Federal Minister of Finance Bill Morneau is to be commended for cracking down on very high income taxpayers using private corporations to avoid paying their fair share of tax. He should shrug off predictable and self-serving criticism from business lobby groups, and deepen his resolve to promote progressive tax reform.
Many very high income taxpayers, especially self-employed professionals, use Canadian Controlled Private Corporations to avoid paying relatively high rates of personal income tax.
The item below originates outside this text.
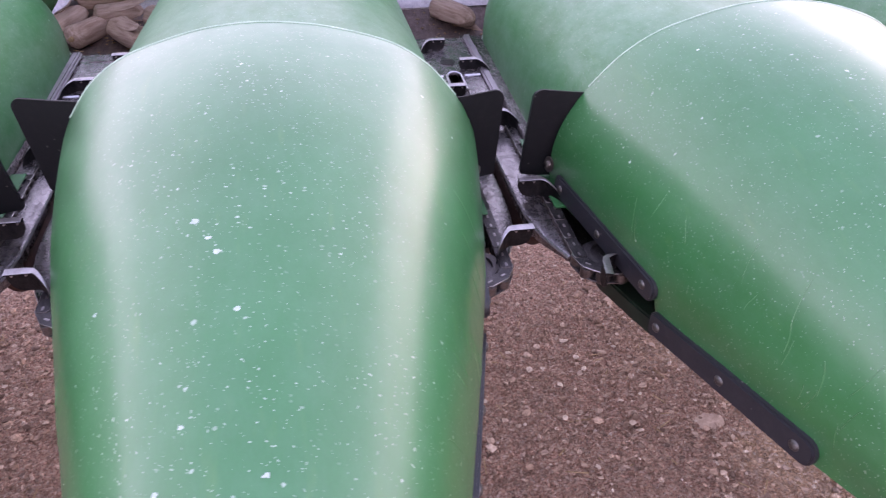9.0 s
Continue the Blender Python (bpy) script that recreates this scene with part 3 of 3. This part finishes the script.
def splash_bm(radius, seed, reach=1.0):
    """A dried drop with a ragged outline, a fraction of a millimetre thick."""
    bm = bmesh.new()
    n = 18
    rim = []
    for k in range(n):
        a = 2 * math.pi * k / n
        r = radius * (0.75 + 0.55 * noise.noise(Vector((math.cos(a) * 1.4, math.sin(a) * 1.4, seed * 3.7))))
        rim.append((r * math.cos(a) * 1.35 * reach, r * math.sin(a)))
    lo = [bm.verts.new((x, y, -0.0015)) for x, y in rim]
    hi = [bm.verts.new((x * 0.9, y * 0.9, 0.0005)) for x, y in rim]
    mid = bm.verts.new((0, 0, 0.0008))
    for k in range(n):
        j = (k + 1) % n
        bm.faces.new((lo[k], lo[j], hi[j], hi[k]))
        bm.faces.new((hi[k], hi[j], mid))
    return bm


DROP = plain_stone("dried_white_drop", (0.28, 0.38, 0.34), (0.52, 0.60, 0.56))
TAR = plain_stone("dark_drop", (0.02, 0.022, 0.02), (0.06, 0.06, 0.055))
SPLASHES = {
    0: [(-0.054, -0.338, 8), (-0.042, -0.436, 7), (-0.155, -0.430, 4), (-0.02, -0.52, 5), (0.05, -0.56, 5)],
    1: [(0.030, -0.566, 6), (0.072, -0.615, 7), (-0.011, -0.591, 8), (-0.114, -0.485, 6), (0.021, -0.444, 6), (0.138, -0.305, 5)],
    2: [(0.005, -0.648, 5), (0.084, -0.689, 5), (0.027, -0.730, 5), (-0.034, -0.746, 6), (0.020, -0.501, 5), (-0.10, -0.596, 4)],
    3: [(-0.054, -0.452, 8), (-0.040, -0.476, 6), (-0.031, -0.494, 7), (-0.012, -0.558, 6), (-0.071, -0.689, 5), (0.010, -0.697, 6), (-0.054, -0.648, 5), (-0.149, -0.493, 5)],
    4: [(0.039, -0.672, 7), (-0.078, -0.558, 6), (-0.014, -0.468, 7), (-0.005, -0.623, 6)],
}
for k, drops in SPLASHES.items():
    for i, (x, y, mm) in enumerate(drops):
        at, nrm = hood_top(x, y)
        ob = part("splash", splash_bm(mm / 1000 * 0.55, k * 10 + i), DROP, SNOUTS[k], "dried white splash")
        ob.matrix_local = along(at, nrm, (1, 0, 0))
at, nrm = hood_top(-0.048, -0.446)
part("splash", splash_bm(0.0056, 5, 0.75), TAR, SNOUTS[1], "small dark spot of tar").matrix_local = along(at, nrm, (1, 0, 0))

# ---- trough and auger behind the row units ----
X0, X1 = -ROW * 6.6, ROW * 1.9
bm = bmesh.new()
prof = [(0.62, 0.885), (0.70, 0.896), (0.80, 0.872), (0.90, 0.850), (1.00, 0.846), (1.12, 0.862), (1.24, 0.905), (1.24, 0.885), (1.12, 0.842), (1.0, 0.826), (0.90, 0.83), (0.80, 0.85), (0.62, 0.86)]
a = [bm.verts.new((X0, y, z)) for y, z in prof]
b = [bm.verts.new((X1, y, z)) for y, z in prof]
for i in range(len(prof)):
    j = (i + 1) % len(prof)
    bm.faces.new((a[i], a[j], b[j], b[i]))
bm.faces.new(a[::-1])
bm.faces.new(b)
trough = tagged(new("auger_trough", mesh_of("auger_trough", bm, TROUGH)), "grimy steel auger trough strewn with chaff", "trough")
bm = bmesh.new()
prof = [(1.236, 0.908), (1.26, 0.922), (1.29, 0.95), (1.34, 1.05), (1.36, 1.45), (1.38, 1.45), (1.36, 1.04), (1.305, 0.935), (1.27, 0.905), (1.236, 0.890)]
a = [bm.verts.new((X0, y, z)) for y, z in prof]
b = [bm.verts.new((X1, y, z)) for y, z in prof]
for i in range(len(prof)):
    j = (i + 1) % len(prof)
    bm.faces.new((a[i], a[j], b[j], b[i]))
bm.faces.new(a[::-1])
bm.faces.new(b)
tagged(new("trough_back", mesh_of("trough_back", bm, POLISHED)), "corn-polished steel back sheet of the trough", "trough")

auger = thing("cross_auger", Matrix.Translation((0, 1.03, 1.14)), "green painted cross auger in its steel trough", "auger")
tube = lathe([(0.09, X0 + 0.02), (0.09, X1 - 0.02)], 32)
part("tube", moved(tube, Matrix.Rotation(radians(90), 4, "Y")), GREEN, auger, "green auger tube")
bm = bmesh.new()
inner, outer = [], []
turn_len, steps = 0.72, 48
start = -math.pi / 2 - 2 * math.pi * (-2.66 - X0 - 0.05) / turn_len
for i in range(int((X1 - X0 - 0.1) / turn_len * steps)):
    x = X0 + 0.05 + i * turn_len / steps
    ang = 2 * math.pi * i / steps + start
    c, s = math.cos(ang), math.sin(ang)
    inner.append(bm.verts.new((x, 0.085 * c, 0.085 * s)))
    outer.append(bm.verts.new((x, 0.265 * c, 0.265 * s)))
for i in range(len(inner) - 1):
    bm.faces.new((inner[i], inner[i + 1], outer[i + 1], outer[i]))
flight = part("flight", bm, GREEN, auger, "green spiral flight", 80)
thick = flight.modifiers.new("thickness", "SOLIDIFY")
thick.thickness = 0.006


# ---- scratches and a dent on the snouts ----
marks = Nodes("scratched_green")
for sock, value in (("Coat_Weight", 0.75), ("Coat_Roughness", 0.30)):
    marks.put(marks.bsdf, sock, value)
SCRATCH = marks.done(marks.ramp(marks.noise(marks.coords(), 60.0, 5), (0.35, (0.016, 0.150, 0.042)), (0.7, (0.050, 0.200, 0.072))), 0.42, 0.0, 0.46)


def scratch_bm(points, width):
    """A tapered scrape lying on the shell: points are (place, outward normal)."""
    bm = bmesh.new()
    rows = []
    for i, (p, nrm) in enumerate(points):
        q = points[min(i + 1, len(points) - 1)][0] - points[max(i - 1, 0)][0]
        f = i / (len(points) - 1)
        sideways = q.cross(nrm).normalized() * width * (0.15 + 0.85 * math.sin(math.pi * f) ** 0.6) / 2
        rows.append([bm.verts.new(p - sideways + nrm * 0.0003), bm.verts.new(p + nrm * 0.0006), bm.verts.new(p + sideways + nrm * 0.0003)])
    for a, b in zip(rows, rows[1:]):
        for j in range(2):
            bm.faces.new((a[j], a[j + 1], b[j + 1], b[j]))
    return bm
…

Indeed, economist and former Assistant Chief Statistician Michael Wolfson reports that 65% to 80% of the top 0.1% of individual taxpayers (one in every one thousand) have a private corporation compared to just 5% of the bottom 50% of taxpayers.
Wolfson further calculates that the share of all after income going to the top 1% of taxpayers rises from 10% to 13.3% if account is taken of the income sheltered in private corporations.
The key advantage of setting up a private corporation is that income held by the company is taxed at the special small business rate of 14.4% compared to the top personal income tax rate of 51.6%. (The numbers are the average combined federal and provincial rate.)
All political parties have favoured a low small business tax rate to support the growth of legitimate smaller enterprises, but the rules have been abused by the rich. The discussion paper issued by the Department of Finance notes that the number of private corporations has increased far faster than self-employment as the small business tax rate has been cut by successive governments.
As the paper notes, private corporations can engage in three major forms of tax avoidance. Income can be paid out as salary or dividends to lower income family members who are not actively involved in the business; salaries can be converted to capital gains when paid out to the owners, cutting the effective rate of personal income tax in half; and passive investment income held in the corporation is taxed at the ultra favourable small business rate.
The Department of Finance says that $26.8 Billion in passive investment income is now sheltered in private corporations, up 300% since 2002. This represents investments in financial assets which have nothing to do with the main business of the company, though it is accepted that some cash cushion for a genuine business operation is legitimate.
Minister Morneau’s approach is reasonable and should not unduly impact genuine small businesses. They cannot expect to pay very low tax rates compared to large corporations and ordinary taxpayers without policing against abuse of the rules by the very wealthy.
The Minister should proceed to legislation as fast as possible. And he should also reconsider his decision to retain much larger tax loopholes for the top 1%.
The top 1% of individual taxpayers receive almost all of the benefit of the stock options deduction and 87.4% of the benefit of the capital gains deduction. In the case of both stock options and capital gains, only 50% of income is liable to tax.
These tax loopholes are costly. Partial inclusion of capital gains in taxable income costs the federal government alone $3.6 billion per year; partial inclusion of stock options costs $725 million per year.
In conclusion, ordinary taxpayers should support ending abuse of private corporations by the very wealthy. But we will still be a long way from fair taxation of the top 1%.